THE Snowy 2.0 project is entering an exciting phase of its overall construction. With all the authority regulatory approvals in place, including the recent federal sign off by Prime Minister Scott Morrison in June, workers are now eager to commencing tunnelling.

In Cooma the concrete segment factory is currently under construction which will create concrete segments to line the tunnels. Roadworks between Cooma and Kiandra have been upgraded to accommodate the vast convoy of vehicles expected in coming years and large machinery has begun its transportation from the docks to the worksite at Lobs Hole.
Once the first of three tunnel boring machines (TBM) is delivered it will be re-assembled and commence boring of the main access tunnel, a 2.7km long tunnel down to the underground power station cavern.

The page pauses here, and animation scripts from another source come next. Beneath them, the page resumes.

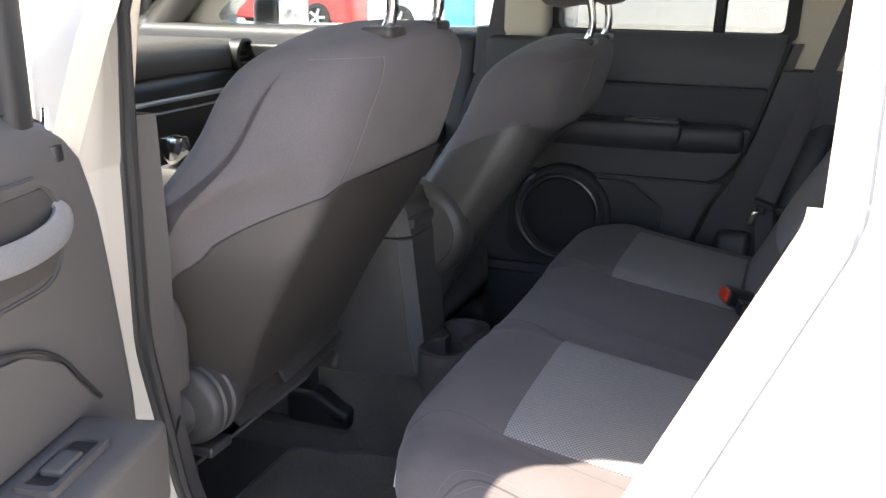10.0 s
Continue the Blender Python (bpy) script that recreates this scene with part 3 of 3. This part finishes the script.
    for ry, top, ahead, half, base, stuff, words in rails:
        part("rail", rbox((-0.74, ry - 0.022, base + 0.01), (-0.30, ry + 0.022, top - 0.005), 0.006, (2, 2, 2)), METAL, fs, "steel seat rail")
        part("riser", rbox((-0.68, ry - 0.014, top - 0.01), (-0.32, ry + 0.014, max(0.60, top + 0.012)), 0.006, (2, 2, 2)), BLACK, fs)
        cover = rbox((-0.385 + ahead, ry - half, base), (-0.255 + ahead, ry + half, top), 0.011, (8, 4, 4), lambda x, y, z: (x, y, z - (0.028 * step(-0.33 + ahead, -0.26 + ahead, x) if z > top - 0.03 else 0)))
        part("rail_cover", cover, stuff, fs, words)
        part("rail_bracket", rbox((-0.40, ry - 0.03, top - 0.004), (-0.37, ry + 0.02, top + 0.012), 0.003, (3, 3, 2)), METAL, fs, "steel rail bracket")
    if side > 0:
        part("rail_latch", rbox((-0.345, 0.210, 0.596), (-0.290, 0.244, 0.622), 0.007, (4, 3, 3)), BLACK, fs, "black rail latch")
    part("spring_clip", tube(smooth_path([(-0.30, -side * 0.26, 0.655), (-0.27, -side * 0.275, 0.645), (-0.245, -side * 0.25, 0.652), (-0.24, -side * 0.23, 0.64)], 4), 0.005, 8), METAL, fs, "steel spring end")
    # recliner covers: a stepped disc towards the door, a broad ribbed one towards the console
    if side < 0:
        part("recliner_cover", disc((-0.258, side * 0.105, 0.738), (0, side, 0), 0, 0, 0, 0, 40, [(0.048, -0.02), (0.056, 0.006), (0.058, 0.018), (0.0545, 0.0205), (0.0575, 0.027), (0.058, 0.038), (0.0545, 0.0405), (0.057, 0.047), (0.055, 0.055), (0.047, 0.061), (0.0001, 0.063)]), PLASTIC, fs)
        part("recliner_knob", disc((-0.268, side * 0.165, 0.730), (0, side, 0), 0, 0, 0, 0, 30, [(0.034, -0.01), (0.033, 0.026), (0.029, 0.031), (0.0001, 0.031)]), PLASTIC, fs)
        # Hidden box, added to keep a stray spot of sun off the floor mat
        part("sun_blocker", rbox((-0.40, -0.265, 0.64), (-0.275, -0.165, 0.80), 0.012, (4, 3, 4)), PLASTIC, fs)
        part("hinge_bracket", rbox((-0.275, side * 0.15, 0.660), (-0.225, side * 0.10, 0.675), 0.004, (2, 2, 2)), METAL, fs)
    if side > 0:
        part("side_cover", disc((-0.240, -0.288, 0.897), (0, -1, 0), 0, 0, 0, 0, 56, [(0.084, -0.08), (0.092, -0.050), (0.0935, -0.034), (0.092, -0.022), (0.087, -0.012), (0.079, -0.005), (0.068, -0.0015), (0.066, -0.004), (0.0001, 0.0)]), SHELL, fs, "broad ribbed recliner cover")
    return fs


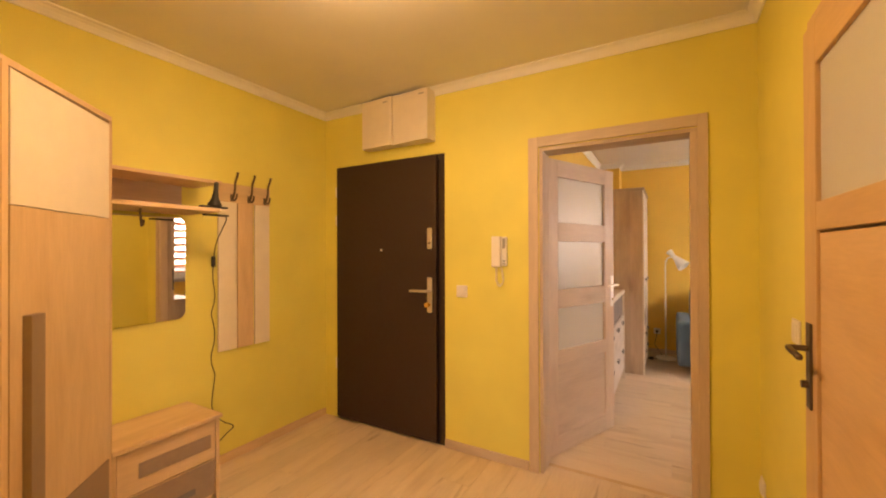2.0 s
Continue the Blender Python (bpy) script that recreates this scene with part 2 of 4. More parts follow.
YELLOW = paint("yellow_wall_paint", (0.74, 0.66, 0.16))
ORANGE = paint("warm_yellow_wall_paint", (0.79, 0.515, 0.095))
GREEN = paint("mint_wall_paint", (0.295, 0.440, 0.370))
WHITE = paint("white_ceiling_paint", (0.80, 0.78, 0.75), 0.7, 0.03)
CORNICE = paint("white_cornice_paint", (0.82, 0.80, 0.77), 0.6, 0.03)
FLOOR_Y = floor_oak("oak_laminate_lengthwise", "y")
FLOOR_X = floor_oak("oak_laminate_crosswise", "x")
OAK = wood("oak_veneer_upright", (0.34, 0.22, 0.14), (0.60, 0.45, 0.325), "z", 0.8, 0.5, 0.42, contrast=1.1, strips=0.16, kscale=1.25)
OAK_X = wood("oak_veneer_level_x", (0.38, 0.25, 0.16), (0.59, 0.445, 0.32), "x", 0.8, 0.5, 0.3, strips=0.14)
OAK_Y = wood("oak_veneer_level_y", (0.38, 0.25, 0.16), (0.59, 0.445, 0.32), "y", 0.8, 0.5, 0.5, strips=0.05, kscale=1.5)
DOOR_OAK = wood("greyish_oak_door_foil", (0.46, 0.34, 0.26), (0.62, 0.49, 0.39), "z", 0.9, 0.5, 0.2)
DOOR_OAK_X = wood("greyish_oak_door_foil_level", (0.46, 0.34, 0.26), (0.62, 0.49, 0.39), "x", 0.9, 0.5, 0.35)
HONEY = wood("honey_oak_door_foil", (0.50, 0.30, 0.14), (0.68, 0.46, 0.25), "z", 0.8, 0.45, 0.25)
HONEY_Y = wood("honey_oak_door_foil_level", (0.50, 0.30, 0.14), (0.68, 0.46, 0.25), "y", 0.8, 0.45, 0.25)
HALL_OAK = wood("light_oak_hall_furniture", (0.52, 0.34, 0.19), (0.70, 0.50, 0.31), "z", 0.9, 0.45, 0.15)
HALL_OAK_Y = wood("light_oak_hall_furniture_level", (0.52, 0.34, 0.19), (0.70, 0.50, 0.31), "y", 0.9, 0.45, 0.15)
PALE_WOOD = wood("whitewashed_pine_front", (0.42, 0.345, 0.30), (0.66, 0.585, 0.53), "y", 1.3, 0.5, 0.3)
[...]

The TBM is overall 137m long, the actual head alone is 11 metres in diameter. As material is excavated, it is then immediately removed via the conveyor belt and trucked away as the machine forges deeper into its own tunnel. A water treatment plant is also being constructed to treat water used by the TBM in operation and allow it to be recycled. In recent months a cradle has been constructed to house the first TBM at the main access tunnel entrance.

Components of the second and third TBMs that will eventually bore the tunnels from Talbingo Reservoir and Tantangara Resevoir respectively will arrive by year’s end. During the project over 40km’s of tunnel will be excavated by these huge machines.

To coincide with the TBM arrivals Snowy Hydro have three scale models on display, one at their Sydney head office, Cooma office and one for public viewing at the Cooma Discovery Centre.

As the project ramps up more jobs will be created with the Future Generation Joint Venture and orkers will eventually be housed on site via a large accommodation setup.
Currently workers are based around the Adaminaby area in various accommodation which has been a huge welcome and boost to the local economy. With Selwyn Snow Resort destroyed in the January bushfires, the Snowy 2.0 project has kept the small town of Adaminaby alive, as winter visitation was minimal for snow tourists.

To deliver power to the TBMs, worker accommodation camps and other construction activities at Lobs Hole and Tantangara, an onsite electricity substation is being built. Two large transformers have been delivered, each weighing approximately 85 tonnes each, and were transported through the mountains on trailers with prime movers at each end.